• **WHAT TO DO**:
All of the data that follows should be retyped exactly, please, except the pictures.

● ● ● ● ●

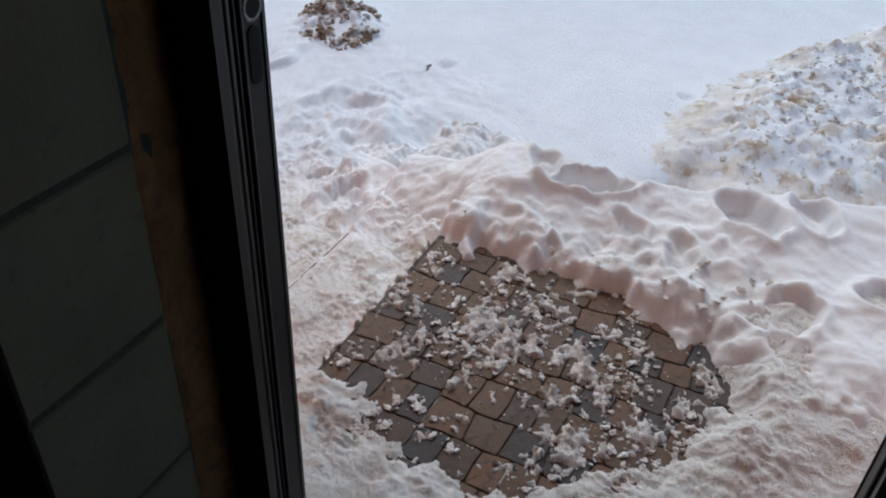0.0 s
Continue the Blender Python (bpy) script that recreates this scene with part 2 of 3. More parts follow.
def trampled(x, y, cell, seed):
    """Ground walked over many times: overlapping dents with pushed-up rims and crumbs, about one unit high."""
    wx, wy = x + 0.4 * cell * rough(x, y, 0.7 * cell, 3, seed + 1, 0.65), y + 0.4 * cell * rough(x, y, 0.7 * cell, 3, seed + 2, 0.65)
    a = clods(wx, wy * 0.8, cell, seed + 3, 0.65, 0.3, 0.62) / (0.6 * cell)
    b = clods(wy + 3.3, wx * 0.75, 0.62 * cell, seed + 7, 0.6, 0.25, 0.6) / (0.37 * cell)
    z = -0.75 * np.minimum(a, 0.6) - 0.40 * np.minimum(b, 0.65) + 0.45 * rough(x, y, 1.6 * cell, 4, seed + 11, 0.6)
    return z + 0.25 * rough(x, y, 0.3 * cell, 3, seed + 15, 0.75)


def step(v, a, b):
    t = np.clip((v - a) / (b - a), 0, 1)
    return t * t * (3 - 2 * t)


def hill(x, y, cx, cy, rx, ry, turn=0.0):
    c, s = math.cos(turn), math.sin(turn)
    u, v = (c * (x - cx) + s * (y - cy)) / rx, (-s * (x - cx) + c * (y - cy)) / ry
    return np.exp(-(u * u + v * v))


def sole(x, y, cx, cy, turn, deep=0.012, lug=0.006, length=0.29, width=0.105, pitch=0.019):
    """A boot's print: sunk, with a raised rim and the marks of its lugs."""
    c, s = math.cos(turn), math.sin(turn)
    u, v = c * (x - cx) + s * (y - cy), -s * (x - cx) + c * (y - cy)
    r = (np.abs(u) / (length / 2)) ** 3 + (np.abs(v) / (width / 2 * (1 - 0.18 * np.cos(u / length * 9)))) ** 3
    inside = step(r, 1.25, 0.75)
    rim = np.exp(-((r - 1.35) / 0.45) ** 2)
    bars = np.sin(2 * math.pi * (u + 0.35 * np.abs(v)) / pitch)
    return -deep * inside + 0.35 * deep * rim + lug * inside * np.tanh(2.0 * bars)


def sheet(name, xs, ys, height, mat, parent=None, keep=None, clean=None):
    """A sheet of snow over the grid of xs and ys."""
    X, Y = np.meshgrid(xs, ys)
    Z = height(X, Y)
    nx, ny = len(xs), len(ys)
    co = np.stack([X, Y, Z], -1).reshape(-1, 3).astype(np.float32)
    i = np.arange(ny - 1)[:, None] * nx + np.arange(nx - 1)[None, :]
    quads = np.stack([i, i + 1, i + nx + 1, i + nx], -1).reshape(-1, 4)
    if keep is not None:
        k = keep(X, Y, Z)
        quads = quads[k.reshape(-1)[quads].any(1)]
    me = bpy.data.meshes.new(name)
    me.vertices.add(len(co))
    me.vertices.foreach_set("co", co.reshape(-1))
    me.loops.add(quads.size)
    me.loops.foreach_set("vertex_index", quads.reshape(-1).astype(np.int32))
    me.polygons.add(len(quads))
    me.polygons.foreach_set("loop_start", np.arange(0, quads.size, 4, dtype=np.int32))
    me.polygons.foreach_set("use_smooth", np.ones(len(quads), dtype=bool))
    me.materials.append(mat)
    if clean is not None:
        me.materials.append(SNOW_BANK)
        me.polygons.foreach_set("material_index", clean(X, Y).reshape(-1)[quads[:, 0]].astype(np.int32))
    me.update(calc_edges=True)
    me.validate()
    return under(new(name, me), parent)


def spaced(*stretches):
    """Grid lines: (from, to, gap at the start, gap at the end)."""
    out = []
    for a, b, g0, g1 in stretches:
        p = a
        while p < b - 1e-6:
            out.append(p)
            p += g0 + (g1 - g0) * (p - a) / (b - a)
    out.append(stretches[-1][1])
    return np.array(out)


# ---- the house ----
TREAD, RISER, STEPS, WIDTH = 0.39, 0.18, 5, 2.0
JAMB, HINGE, HEAD = -0.30, -1.08, 2.06
BED, BRICK_L, BOTTOM = 0.0755, 0.265, -0.128

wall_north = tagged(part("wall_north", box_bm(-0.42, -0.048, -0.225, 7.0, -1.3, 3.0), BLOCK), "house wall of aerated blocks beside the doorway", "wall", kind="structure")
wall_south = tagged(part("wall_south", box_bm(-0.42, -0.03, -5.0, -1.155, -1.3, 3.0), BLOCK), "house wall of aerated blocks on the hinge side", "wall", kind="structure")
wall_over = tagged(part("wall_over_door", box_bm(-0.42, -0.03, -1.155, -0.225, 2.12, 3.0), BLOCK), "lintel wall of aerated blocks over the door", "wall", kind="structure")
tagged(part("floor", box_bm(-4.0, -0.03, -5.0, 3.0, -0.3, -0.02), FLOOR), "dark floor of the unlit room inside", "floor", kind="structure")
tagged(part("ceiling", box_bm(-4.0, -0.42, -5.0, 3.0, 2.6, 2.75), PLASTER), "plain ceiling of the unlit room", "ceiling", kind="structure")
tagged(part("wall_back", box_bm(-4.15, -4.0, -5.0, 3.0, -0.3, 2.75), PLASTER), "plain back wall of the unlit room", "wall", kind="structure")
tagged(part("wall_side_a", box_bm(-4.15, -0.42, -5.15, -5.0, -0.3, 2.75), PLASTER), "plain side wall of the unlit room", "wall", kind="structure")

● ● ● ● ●

• **TASK RESULT**:
0.0 s
Continue the Blender Python (bpy) script that recreates this scene with part 2 of 3. More parts follow.
def trampled(x, y, cell, seed):
    """Ground walked over many times: overlapping dents with pushed-up rims and crumbs, about one unit high."""
    wx, wy = x + 0.4 * cell * rough(x, y, 0.7 * cell, 3, seed + 1, 0.65), y + 0.4 * cell * rough(x, y, 0.7 * cell, 3, seed + 2, 0.65)
    a = clods(wx, wy * 0.8, cell, seed + 3, 0.65, 0.3, 0.62) / (0.6 * cell)
    b = clods(wy + 3.3, wx * 0.75, 0.62 * cell, seed + 7, 0.6, 0.25, 0.6) / (0.37 * cell)
    z = -0.75 * np.minimum(a, 0.6) - 0.40 * np.minimum(b, 0.65) + 0.45 * rough(x, y, 1.6 * cell, 4, seed + 11, 0.6)
    return z + 0.25 * rough(x, y, 0.3 * cell, 3, seed + 15, 0.75)


def step(v, a, b):
    t = np.clip((v - a) / (b - a), 0, 1)
    return t * t * (3 - 2 * t)


def hill(x, y, cx, cy, rx, ry, turn=0.0):
    c, s = math.cos(turn), math.sin(turn)
    u, v = (c * (x - cx) + s * (y - cy)) / rx, (-s * (x - cx) + c * (y - cy)) / ry
    return np.exp(-(u * u + v * v))


def sole(x, y, cx, cy, turn, deep=0.012, lug=0.006, length=0.29, width=0.105, pitch=0.019):
    """A boot's print: sunk, with a raised rim and the marks of its lugs."""
    c, s = math.cos(turn), math.sin(turn)
    u, v = c * (x - cx) + s * (y - cy), -s * (x - cx) + c * (y - cy)
    r = (np.abs(u) / (length / 2)) ** 3 + (np.abs(v) / (width / 2 * (1 - 0.18 * np.cos(u / length * 9)))) ** 3
    inside = step(r, 1.25, 0.75)
    rim = np.exp(-((r - 1.35) / 0.45) ** 2)
    bars = np.sin(2 * math.pi * (u + 0.35 * np.abs(v)) / pitch)
    return -deep * inside + 0.35 * deep * rim + lug * inside * np.tanh(2.0 * bars)


def sheet(name, xs, ys, height, mat, parent=None, keep=None, clean=None):
    """A sheet of snow over the grid of xs and ys."""
    X, Y = np.meshgrid(xs, ys)
    Z = height(X, Y)
    nx, ny = len(xs), len(ys)
    co = np.stack([X, Y, Z], -1).reshape(-1, 3).astype(np.float32)
    i = np.arange(ny - 1)[:, None] * nx + np.arange(nx - 1)[None, :]
    quads = np.stack([i, i + 1, i + nx + 1, i + nx], -1).reshape(-1, 4)
    if keep is not None:
        k = keep(X, Y, Z)
        quads = quads[k.reshape(-1)[quads].any(1)]
    me = bpy.data.meshes.new(name)
    me.vertices.add(len(co))
    me.vertices.foreach_set("co", co.reshape(-1))
    me.loops.add(quads.size)
    me.loops.foreach_set("vertex_index", quads.reshape(-1).astype(np.int32))
    me.polygons.add(len(quads))
    me.polygons.foreach_set("loop_start", np.arange(0, quads.size, 4, dtype=np.int32))
    me.polygons.foreach_set("use_smooth", np.ones(len(quads), dtype=bool))
    me.materials.append(mat)
    if clean is not None:
        me.materials.append(SNOW_BANK)
        me.polygons.foreach_set("material_index", clean(X, Y).reshape(-1)[quads[:, 0]].astype(np.int32))
    me.update(calc_edges=True)
    me.validate()
    return under(new(name, me), parent)


def spaced(*stretches):
    """Grid lines: (from, to, gap at the start, gap at the end)."""
    out = []
    for a, b, g0, g1 in stretches:
        p = a
        while p < b - 1e-6:
            out.append(p)
            p += g0 + (g1 - g0) * (p - a) / (b - a)
    out.append(stretches[-1][1])
    return np.array(out)


# ---- the house ----
TREAD, RISER, STEPS, WIDTH = 0.39, 0.18, 5, 2.0
JAMB, HINGE, HEAD = -0.30, -1.08, 2.06
BED, BRICK_L, BOTTOM = 0.0755, 0.265, -0.128

wall_north = tagged(part("wall_north", box_bm(-0.42, -0.048, -0.225, 7.0, -1.3, 3.0), BLOCK), "house wall of aerated blocks beside the doorway", "wall", kind="structure")
wall_south = tagged(part("wall_south", box_bm(-0.42, -0.03, -5.0, -1.155, -1.3, 3.0), BLOCK), "house wall of aerated blocks on the hinge side", "wall", kind="structure")
wall_over = tagged(part("wall_over_door", box_bm(-0.42, -0.03, -1.155, -0.225, 2.12, 3.0), BLOCK), "lintel wall of aerated blocks over the door", "wall", kind="structure")
tagged(part("floor", box_bm(-4.0, -0.03, -5.0, 3.0, -0.3, -0.02), FLOOR), "dark floor of the unlit room inside", "floor", kind="structure")
tagged(part("ceiling", box_bm(-4.0, -0.42, -5.0, 3.0, 2.6, 2.75), PLASTER), "plain ceiling of the unlit room", "ceiling", kind="structure")
tagged(part("wall_back", box_bm(-4.15, -4.0, -5.0, 3.0, -0.3, 2.75), PLASTER), "plain back wall of the unlit room", "wall", kind="structure")
tagged(part("wall_side_a", box_bm(-4.15, -0.42, -5.15, -5.0, -0.3, 2.75), PLASTER), "plain side wall of the unlit room", "wall", kind="structure")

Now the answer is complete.